During Ginsberg's forced blind date on Sunday's Mad Men, he asks his companion, "Do you like kids?" Oh, Ginsberg, you weird, undateable, virginal, soup-ordering mess. She's a teacher — well, student teacher, she says — and yes, she likes kids. And that makes her a real anomaly in the Mad Men universe, where virtually no one likes children (or babies, who are similar to children but even worse). This week's Mad Men was about the assassination of Martin Luther King Jr., but it used that event as a lens for examining child-rearing and parenthood. Do you like children? By that, don't you mean Do you like progress?
Peggy is elated when Abe casually mentions his plans for their future family. Don has a shocking (to him) moment of discovering that he loves his son. "That man had a wife and four children," Pete spits at Harry. We rarely hear Pete talk about his daughter, yet there he was, asking Trudy when he could see her. Kids, kids, kids, kids. Megan calls her dad and is disgusted. Dawn comes to work because her mother said to.
"The Flood" has so far mostly been compared to the season-three episode "The Grown-Ups," where the characters react to John F. Kennedy's assassination. But "The Flood" also resonates with a different season-three episode, "Wee Small Hours." That one also acknowledged King's existence, though in a more minor way than "Flood" does. We saw Don and Suzanne, Sally's free-spirited teacher, listen to King's "I Have a Dream" speech, which Suzanne vowed she would teach to her students when school starts in the fall. Later, we saw Don and Betty's housekeeper Carla listening to King's eulogy for three of the little girls killed in the bombing of the 16th Street Baptist Church.
"These children — unoffending, innocent, and beautiful — were the victims of one of the most vicious and tragic crimes ever perpetrated against humanity," we heard King's voice say over the radio. Kids, kids, kids, kids.
One of Mad Men's central themes is how we become who we are, the ways in which being our parents' children shapes how we become our children's parents. Think of Roger trying to give Margaret that jar of water earlier this season: That shaping isn't always in the direction we'd hope. Don's father (and father figures) shaped him into a pretty terrible human, who's amazed and relieved to discover he has a compassionate, empathetic son. Abe wants to raise his and Peggy's kids in a diverse neighborhood because he thinks the world will be better for them if he does.
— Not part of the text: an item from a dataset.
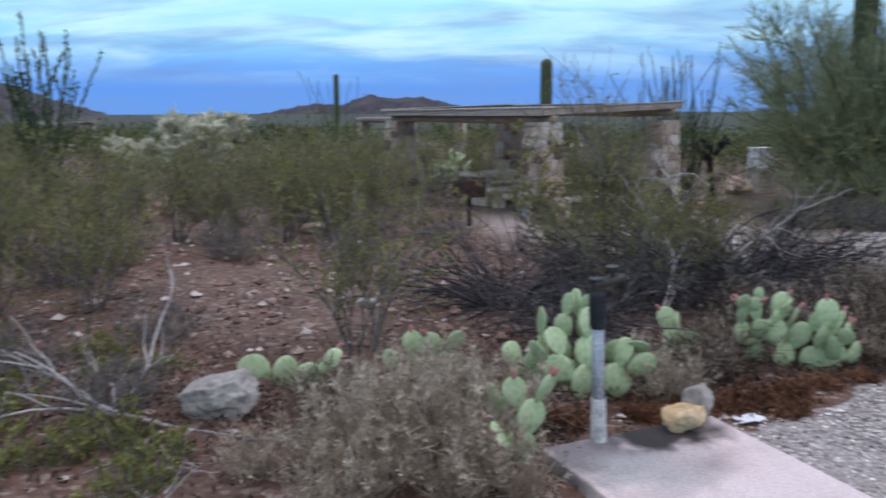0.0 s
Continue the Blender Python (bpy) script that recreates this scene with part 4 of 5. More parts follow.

We see so many terrible behaviors passed down generation to generation on Mad Men, be it Joan's mother's disapproval leaving Joan unable to accept healthy affection (in full force last week) or something as silly as Sally making French toast with rum.
We have every reason to believe Abe is totally authentic in his lefty beliefs, but he knows he's doing something vaguely outrageous by "going to Harlem in a tuxedo." Maybe his children, growing up in the area he imagines, won't feel so constrained by segregated neighborhoods. Don is proud of his son's effortless sympathy, but he himself has no idea how to nurture or encouarage it. (Maybe watching Planet of the Apes is a better call than McHale's Navy.) Pete declares it a "shameful, shameful day," but he's behaved shamefully an awful lot — enough that he can't be with his wife and child. Phyllis's mother wanted to be with her family, but there Phyllis is at Peggy's side. "The Flood" was one of the few times we've seen characters acknowledge that they want something better for their kids — a better world, a better society, a better heart.